Published on 20 May 2015 Sections , ,

Prince Charles to visit scene of Mountbatten’s death

Prince Charles is due to visit the scene of his great uncle Lord Louis Mountbatten’s death today as his tour of Ireland continues.

Prince Charles is due to visit the scene of his great uncle Lord Louis Mountbatten’s death today as his tour of Ireland continues.

The Prince of Wales and Camilla will meet some of those who were in the County Sligo seaside village Mullaghmore on the day of the atrocity and others who pulled survivors and bodies from the Atlantic. They will also attend a prayer service for peace and reconciliation in nearby Drumcliffe.

Ahead of the visit, Ireland’s foreign affairs minister Charlie Flanagan said he hopes it will bring further healing for all communities affected by the 30-year Northern Ireland conflict.

“This afternoon will bring, I hope, further healing as we all reflect on those dark moments across these islands that cast a shadow across cities and towns such as Belfast and Birmingham, Derry and Dublin, Warrenpoint and Warrington, as well as here in Sligo and nearby Enniskillen and Monaghan,” Mr Flanagan said.

“As you travel up the Sligo coast today to an ecumenical service of reconciliation at Drumcliffe and onwards to beautiful Mullaghmore, you will see just why Lord Mountbatten loved the harbour and its community so much.”

Lord Mountbatten, the 79-year-old cousin of the Queen, was targeted by the IRA as he set off with family and a local boy to gather lobster pots and fish for shrimp 600 yards from the harbour of the normally peaceful fishing village in 1979.

The earl was killed along with Lady Doreen Brabourne, the 83-year-old mother-in-law of the earl’s daughter, his 14-year-old grandson Nicholas Knatchbull, and teenager Paul Maxwell, from Killynure, Enniskillen.

The Prince’s poignant visit follows the historic handshake with Sinn Fein president Gerry Adams in Galway yesterday (above).

It also follows the publication of a batch of his letters to government ministers, which led to criticism that Charles had violated the convention of royal political neutrality. He refused to answer when asked by Channel 4 News’ Political Correspondent Michael Crick if he had behaved unconstitutionally in writing the letters.

Charles will also look around the peace garden in Mullaghmore, before a private engagement in the Pier Head Hotel where the bodies of the dead and injured were treated once ashore. John Maxwell, who lost his son in the attack, is expected to be there.

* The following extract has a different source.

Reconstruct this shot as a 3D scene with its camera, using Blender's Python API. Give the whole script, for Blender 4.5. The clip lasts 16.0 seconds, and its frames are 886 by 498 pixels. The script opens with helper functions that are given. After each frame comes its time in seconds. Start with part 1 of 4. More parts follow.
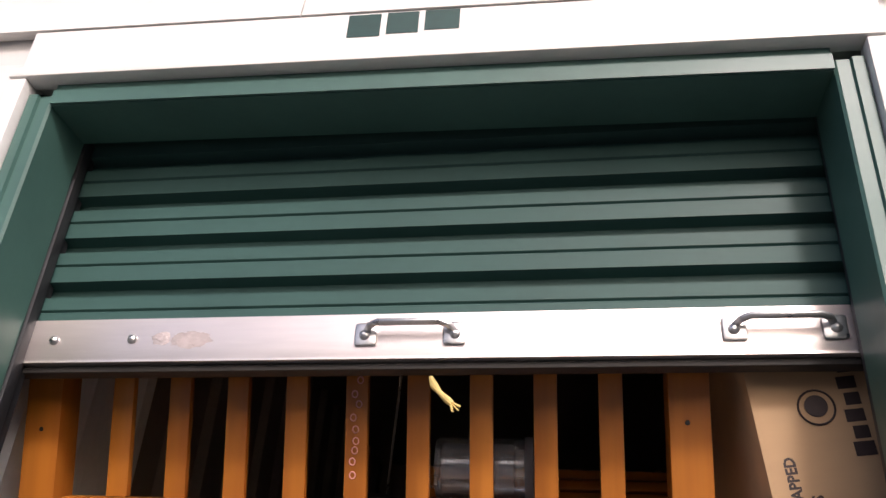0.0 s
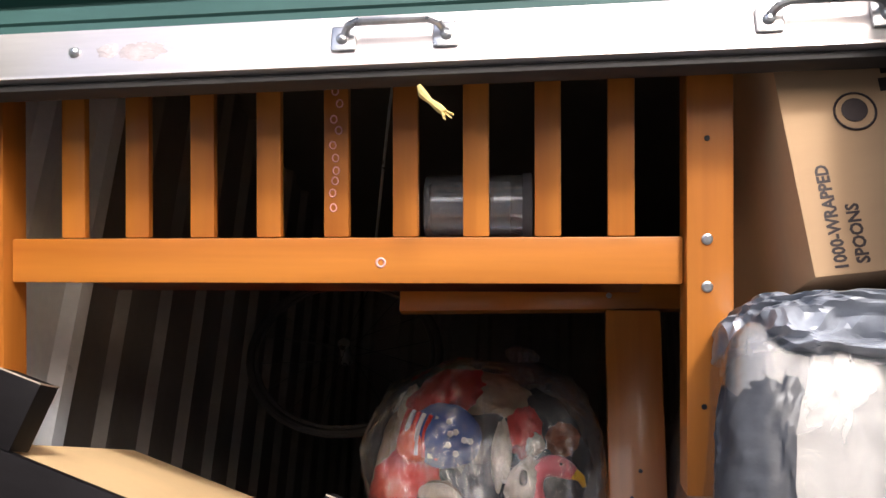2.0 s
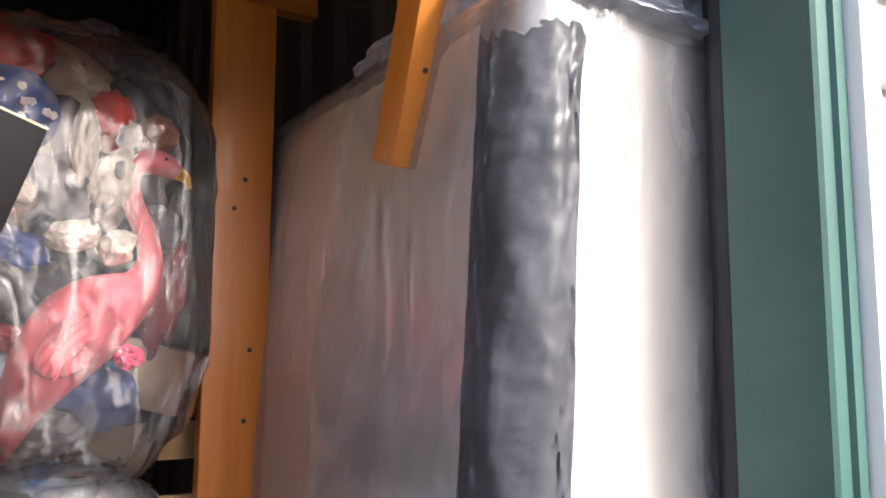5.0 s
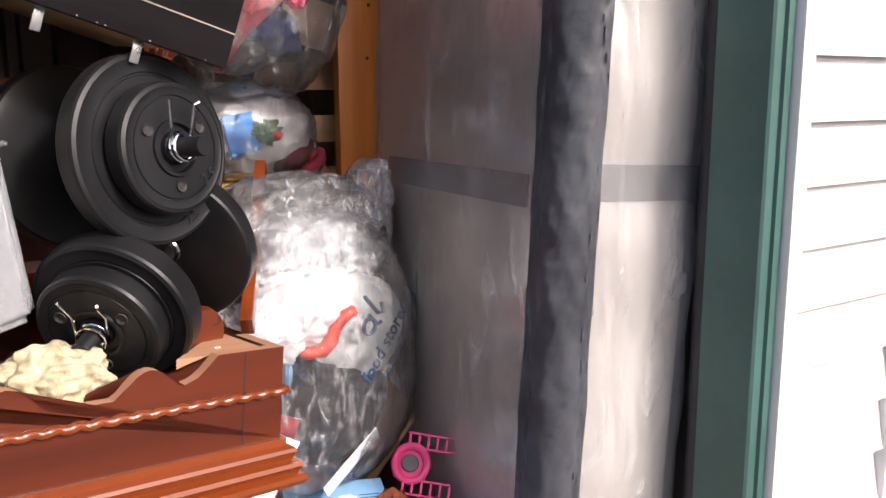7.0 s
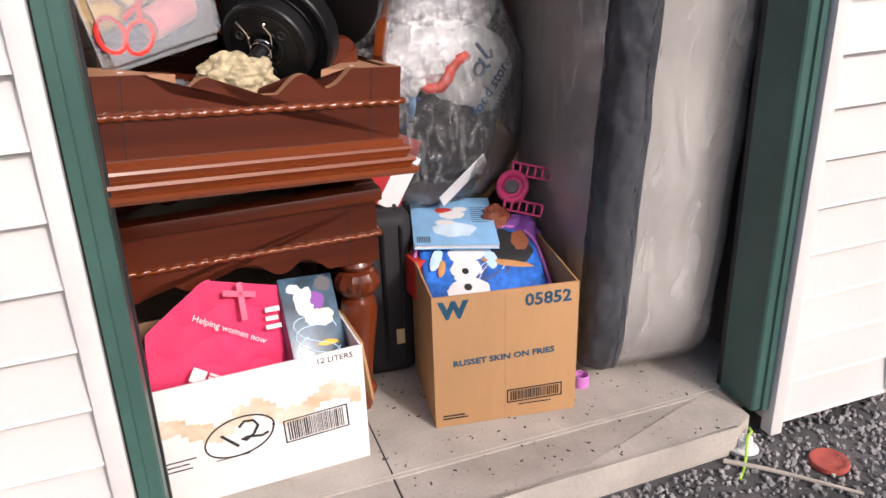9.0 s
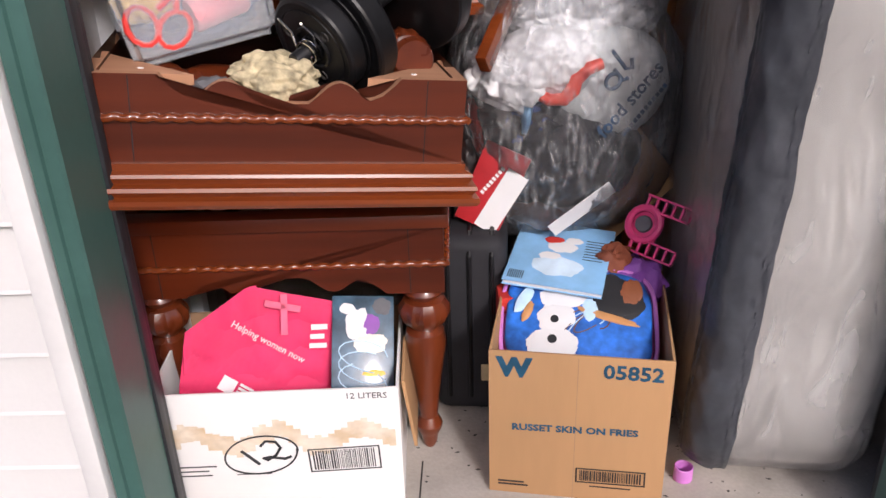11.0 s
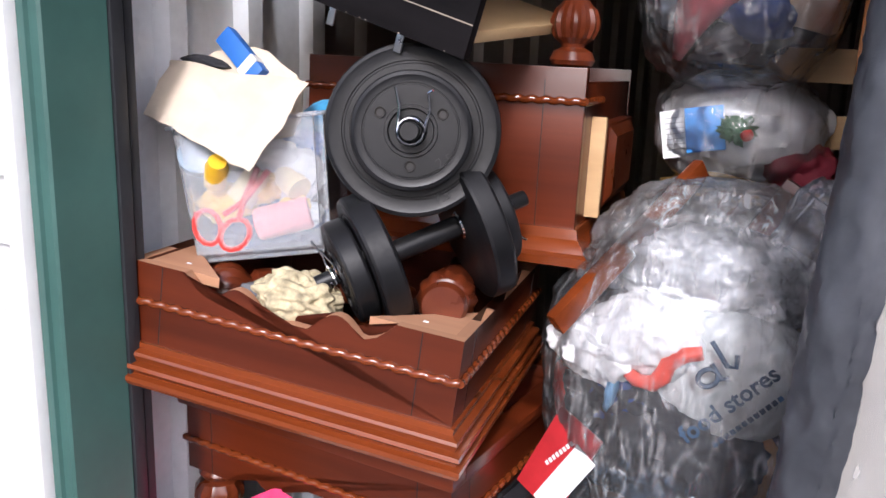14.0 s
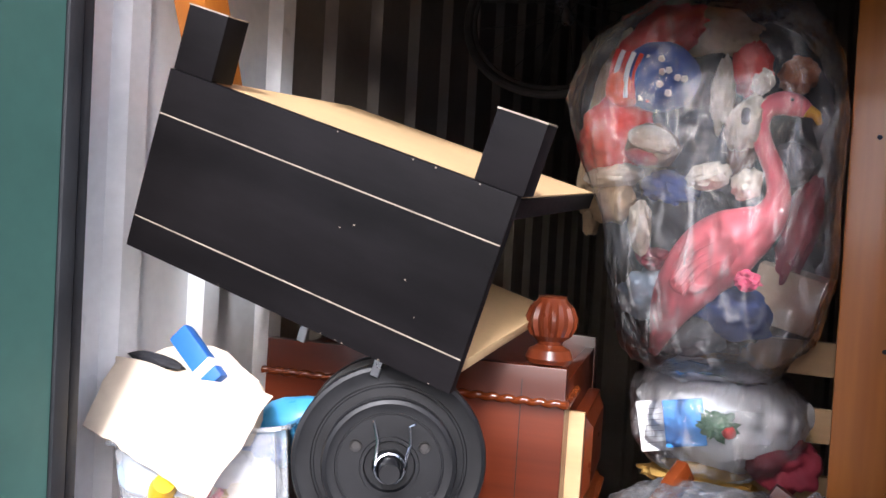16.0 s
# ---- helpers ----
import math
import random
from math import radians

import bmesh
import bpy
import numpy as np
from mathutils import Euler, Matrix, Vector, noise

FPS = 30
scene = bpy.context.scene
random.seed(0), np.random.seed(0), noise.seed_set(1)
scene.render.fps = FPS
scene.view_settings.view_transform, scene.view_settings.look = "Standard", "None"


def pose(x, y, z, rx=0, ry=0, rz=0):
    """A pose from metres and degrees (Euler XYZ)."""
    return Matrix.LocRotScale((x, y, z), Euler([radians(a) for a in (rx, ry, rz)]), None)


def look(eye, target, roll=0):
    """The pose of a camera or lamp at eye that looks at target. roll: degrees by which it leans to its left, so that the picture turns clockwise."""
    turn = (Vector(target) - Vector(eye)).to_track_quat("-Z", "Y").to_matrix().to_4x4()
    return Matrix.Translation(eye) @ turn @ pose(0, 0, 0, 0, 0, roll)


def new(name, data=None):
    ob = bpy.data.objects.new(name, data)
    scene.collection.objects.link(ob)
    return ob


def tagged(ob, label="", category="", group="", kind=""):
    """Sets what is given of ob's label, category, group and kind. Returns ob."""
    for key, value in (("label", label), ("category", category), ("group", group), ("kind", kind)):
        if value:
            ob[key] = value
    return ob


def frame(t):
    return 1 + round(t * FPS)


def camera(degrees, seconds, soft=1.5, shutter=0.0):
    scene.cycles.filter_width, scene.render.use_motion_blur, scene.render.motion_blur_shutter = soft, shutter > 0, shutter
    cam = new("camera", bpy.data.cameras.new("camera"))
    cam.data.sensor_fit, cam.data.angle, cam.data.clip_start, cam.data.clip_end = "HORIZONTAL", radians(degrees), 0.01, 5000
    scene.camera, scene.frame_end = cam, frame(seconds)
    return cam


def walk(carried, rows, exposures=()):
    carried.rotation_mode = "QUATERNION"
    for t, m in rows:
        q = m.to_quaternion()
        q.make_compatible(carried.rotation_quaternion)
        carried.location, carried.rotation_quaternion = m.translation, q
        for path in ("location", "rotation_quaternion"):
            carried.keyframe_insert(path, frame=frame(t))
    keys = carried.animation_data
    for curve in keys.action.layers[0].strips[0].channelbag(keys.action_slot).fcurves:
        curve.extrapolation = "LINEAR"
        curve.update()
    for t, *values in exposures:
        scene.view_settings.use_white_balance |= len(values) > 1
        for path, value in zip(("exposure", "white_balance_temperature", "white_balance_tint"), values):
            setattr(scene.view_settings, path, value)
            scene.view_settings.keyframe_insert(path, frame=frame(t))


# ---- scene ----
cam = camera(56.39, 16.0)
# seconds, eye, target, roll
ROWS = [
    (0, (0.23, -0.963, 1.596), (-0.075, 0.758, 2.569), 4.1),
    (0.5, (0.224, -0.947, 1.577), (-0.093, 0.805, 2.488), 3.7),
    (1, (0.221, -0.916, 1.528), (-0.062, 0.859, 2.405), 2.1),
    (1.5, (0.213, -0.859, 1.508), (-0.074, 0.98, 2.24), 2.4),
    (2, (0.196, -0.759, 1.486), (-0.067, 1.118, 2.125), 2.8),
    (2.5, (0.152, -0.694, 1.466), (0.173, 1.196, 2.118), 0.7),
    (3, (0.091, -0.627, 1.448), (0.386, 1.254, 2.062), 2.1),
    (3.2, (0.071, -0.587, 1.444), (0.462, 1.279, 2.047), 2.8),
    (5.5, (-0.18, -0.436, 1.267), (0.964, 1.2, 1.378), 0.6),
    (6, (-0.254, -0.572, 1.218), (0.824, 1.113, 1.188), 1.1),
    (6.5, (-0.342, -0.707, 1.18), (0.72, 0.977, 0.99), 1.5),
    (7, (-0.488, -0.811, 1.126), (0.556, 0.855, 0.76), -0.4),
    (7.5, (-0.544, -0.942, 1.087), (0.476, 0.681, 0.515), -1.7),
    (8, (-0.561, -1.115, 1.063), (0.281, 0.529, 0.297), -1.5),
    (8.5, (-0.569, -1.199, 1.076), (0.168, 0.496, 0.311), -1.1),
    (8.7, (-0.564, -1.2, 1.078), (0.128, 0.507, 0.301), -1.3),
    (10.8, (-0.186, -1.011, 1.091), (-0.051, 0.775, 0.201), -3.4),
    (11, (-0.1, -0.999, 1.107), (-0.146, 0.798, 0.229), -1.9),
    (11.5, (0.049, -0.944, 1.096), (-0.231, 0.841, 0.236), -2.5),
    (12, (0.16, -0.825, 1.086), (-0.203, 0.963, 0.266), -0.7),
    (12.5, (0.285, -0.761, 1.081), (-0.358, 0.967, 0.307), -1.6),
    (13, (0.441, -0.761, 1.116), (-0.453, 0.897, 0.444), 0.2),
    (13.5, (0.432, -0.724, 1.141), (-0.528, 0.936, 0.576), 1.4),
    (14, (0.431, -0.703, 1.175), (-0.548, 0.977, 0.706), 2.1),
    (14.5, (0.42, -0.697, 1.215), (-0.55, 1.017, 0.865), 2.6),
    (15, (0.41, -0.684, 1.239), (-0.524, 1.061, 0.951), 2.7),
    (15.5, (0.382, -0.655, 1.295), (-0.543, 1.108, 1.101), 2.7),
    (16, (0.298, -0.637, 1.373), (-0.568, 1.165, 1.317), 3.1),
]
EXPOSURES = [(t, e, k, g) for t, e, k, g in ((0, 0.25, 6500, 20), (1.0, 0.25, 6500, 20), (1.5, 0.4, 6400, 18), (2.0, 0.9, 6150, 13), (3.0, 1.35, 6150, 13), (5.5, 1.68, 6300, 15), (6.0, 1.42, 6350, 16), (7.0, 0.92, 6400, 17), (8.5, 0.28, 6400, 17), (11.0, 0.05, 6150, 18), (12.5, 0.25, 5950, 17), (13.5, 0.6, 5750, 16), (14.5, 0.65, 5700, 15), (15.5, 0.9, 5700, 14), (16.0, 1.25, 5650, 14))]
walk(cam, [(t, look(eye, target, roll)) for t, eye, target, roll in ROWS], EXPOSURES)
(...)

The royals will also have the chance to visit the burial site of Irish poet WB Yeats in the church cemetery and under the shadow of Benbulben and plant a tree in the grounds.

Other engagements include a view of the Niland Art Collection and music and poetry recitals to celebrate the 150th anniversary of Yeats’ birth.
Charles will also visit Sligo Institute of Technology and an evening in Sligo races.